You're kind of going very specific on the metal kids or the goth kids thing, but really what I said and what I mean is that they are examples of a simply more socially acceptable subculture. I mean, adult society may look down on goths and metal heads more than they do nerds, but isn't that what those subcultures want? We're different. Fuck the man. Nerds don't care about the man. The man just wants nothing to do with them. How many mainstream movies have their been glorifying D&D players as glamorous or sexy? But goths? Oh goths are hot. And I've been known to go to goth clubs sometimes.
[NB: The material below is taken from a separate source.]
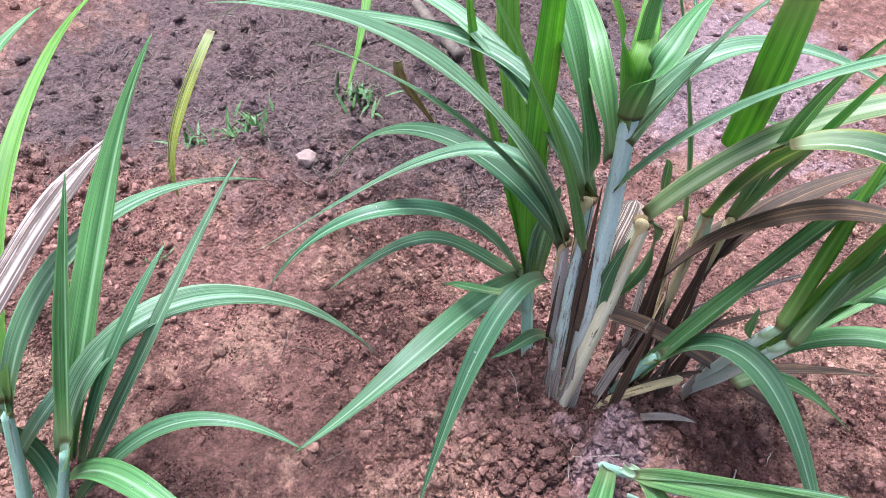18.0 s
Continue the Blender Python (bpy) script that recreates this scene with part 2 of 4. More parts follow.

Seriously, the people there may not be much cooler than the nerdy people I hang out with, but they certainly have more social skills. They go to places with the express purpose of socializing with (or dry humping) groups of people they don't know. Nerds tend not to leave their familiar groups. All of that aside, I didn't mean anything specific about goths or metalheads. I just mean some other subculture that may not be "cool", but definitely involves socializing. Like musical theatre kids, hippies, or any musical subculture.
I made some overarching statements that I didn't mean to be interpreted as such. Not all nerds are incapable of noticing things. God, I have OCD. I notice fucking EVERYTHING and make way too much of a big deal out of it. But I really do think that most people who choose the nerd subculture to be the subculture they ally themselves with over all others has a little something going on with the way they interact with the world as a whole.
Now excuse me while I go turn my 7th Sea roleplaying campaign into a java game that plays like Monkey Island! WHOO HOO!
I think that in times like these, we should question the usefulness of generalizing people. If you have to backtrack so much to clarify what you do and do not mean by a vague term coined by Dr. Seuss, why not just refer to those specific definitions to begin with and forget the silly term? That leaves you less open to misinterpretation, anyhow.
I generally only tend to run into issues like this when I try to communicate in a short, concise, highly emotional medium, formatted like a rant, and to people who are probably far outside my familiar community. I should have remembered the changing nature of the term before I used it, but honestly, this isn't a debate forum. I was just casting a thought into the Ether in a moment of frustration and not thinking of having to clarify. Sorry 'bout my lack of clarity.
As to this whole "don't generalize people" shit, should I refer to you as pot or kettle?